Do many WGT attendees – such as this man here [gestures at nearby Goth receiving massage] – take up the opportunity to have a massage?

Yeah, we’ve been working at these Gothic events for a long time, because actually something that you wouldn’t expect is happening here. Gothic audiences love massages, despite the intimidating looks.

I actually find the Goths to be very open.

You can tell by the way they dress, they are very at ease with themselves, and that makes them the perfect massage client for us because to have a massage in public takes a lot of guts.

Do you associate with gothic culture yourself?

No, we stay independent of all the themes at the events we attend.

Adam and the massage girl in matching yellow at WGT 2018 Agra Park Photo © Erik Braga

What other events do you do?

We’ve done so many events. We’ve done Games Console in Cologne. We regularly do fashion shows like Premium Berlin. We do car shows, so we just got back from Tuning World in Bodensee.

So you see that there is a great variety of people and shows that want our massages!

I had heard some complaints prior, from WGT old heads, about the festival becoming culturally gentrified with tourists and voyeurs each year as it’s grown. This may have been the case at the Victorian Picnic and in other events closer to city centre.

However, out here, Agra is an island.

It’s physically far enough removed from real life by both distance and the perimeter fence.
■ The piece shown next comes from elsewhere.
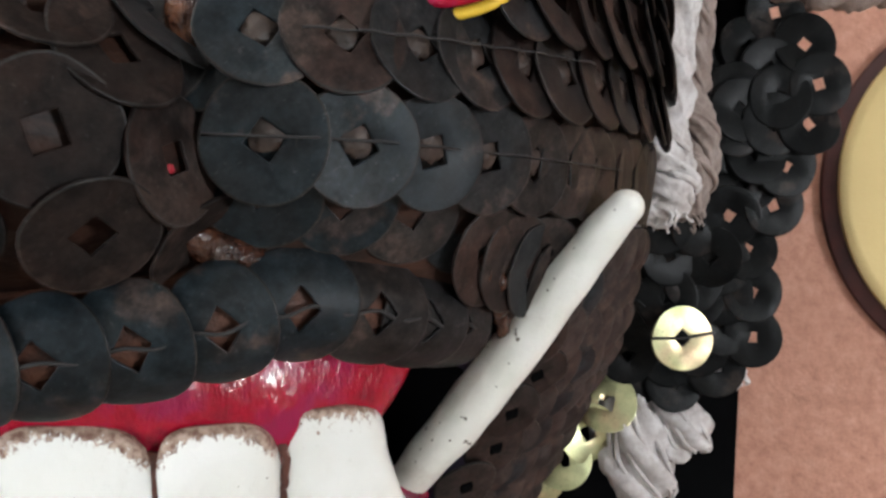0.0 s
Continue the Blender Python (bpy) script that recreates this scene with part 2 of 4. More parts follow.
k = Mat("resin", (0.05, 0.018, 0.010), 0.16)
k.to("Base Color", k.ramp(k.noise(120, 5, 0.7), [(0.35, (0.014, 0.007, 0.005)), (0.55, (0.05, 0.018, 0.010)), (0.72, (0.13, 0.05, 0.022))]))
k.bump(k.math("ADD", k.noise(150, 4, 0.6), k.math("MULTIPLY", k.noise(500, 3, 0.6, stretch=(1, 1, 0.3)), 0.4)), 0.8, 0.003)
RESIN = k.m

k = Mat("red_dab", (0.30, 0.010, 0.022), 0.5)
k.bump(k.noise(600, 3), 0.5, 0.0006)
DAB = k.m

k = Mat("brown_paint", (0.13, 0.045, 0.03), 0.3)
k.to("Base Color", k.ramp(k.noise(200, 3, 0.6), [(0.35, (0.050, 0.016, 0.012)), (0.65, (0.145, 0.048, 0.032))]))
k.bump(k.noise(300, 3), 0.5, 0.001)
BROWN = k.m

k = Mat("varnished_wood", (0.09, 0.035, 0.022), 0.5)
k.p.inputs["Specular IOR Level"].default_value = 0.15
k.to("Base Color", k.ramp(k.noise(70, 4, 0.6, stretch=(1, 1, 4)), [(0.35, (0.013, 0.0075, 0.006)), (0.65, (0.046, 0.021, 0.014))]))
k.bump(k.noise(160, 4, 0.6), 0.5, 0.0015)
WOOD = k.m

k = Mat("red_brown_wood", (0.06, 0.026, 0.016), 0.5)
k.p.inputs["Specular IOR Level"].default_value = 0.2
k.to("Base Color", k.ramp(k.noise(140, 5, 0.65), [(0.35, (0.026, 0.011, 0.008)), (0.65, (0.105, 0.044, 0.027))]))
k.bump(k.noise(220, 4, 0.6), 0.6, 0.002)
LIP_WOOD = k.m

# black of real cloth; also stands for shade in mouth and coin holes
k = Mat("cloth_and_shade_black", (0.003, 0.003, 0.0032), 1.0)
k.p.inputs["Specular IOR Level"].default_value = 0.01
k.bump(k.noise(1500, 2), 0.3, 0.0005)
CLOTH_AND_SHADE = k.m

k = Mat("maroon_cloth", (0.03, 0.01, 0.01), 0.9)
k.to("Base Color", k.ramp(k.noise(500, 4, 0.7), [(0.35, (0.012, 0.006, 0.007)), (0.65, (0.060, 0.016, 0.015))]))
k.bump(k.noise(700, 4, 0.7), 0.9, 0.002)
MAROON = k.m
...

Poseurs just don’t care enough to come here.

For the festival goers who give me a few words, the WGT is as significant a celebration for Gothic subculture as an Antichrist Christmas.

“I think death in day to day life is a taboo,” says Anya, from Chemnitz, wearing a black bridal dress and stone-white foundation. “When I was very young, being a Goth, for me, was a way of processing death.”

[It’s] a way of finding beauty in death to see that it is nothing to be afraid of.

“Not just death but also depression and other things. I don’t think most people are comfortable with having this discussion, but I can see with the people here that we are all on the same page.”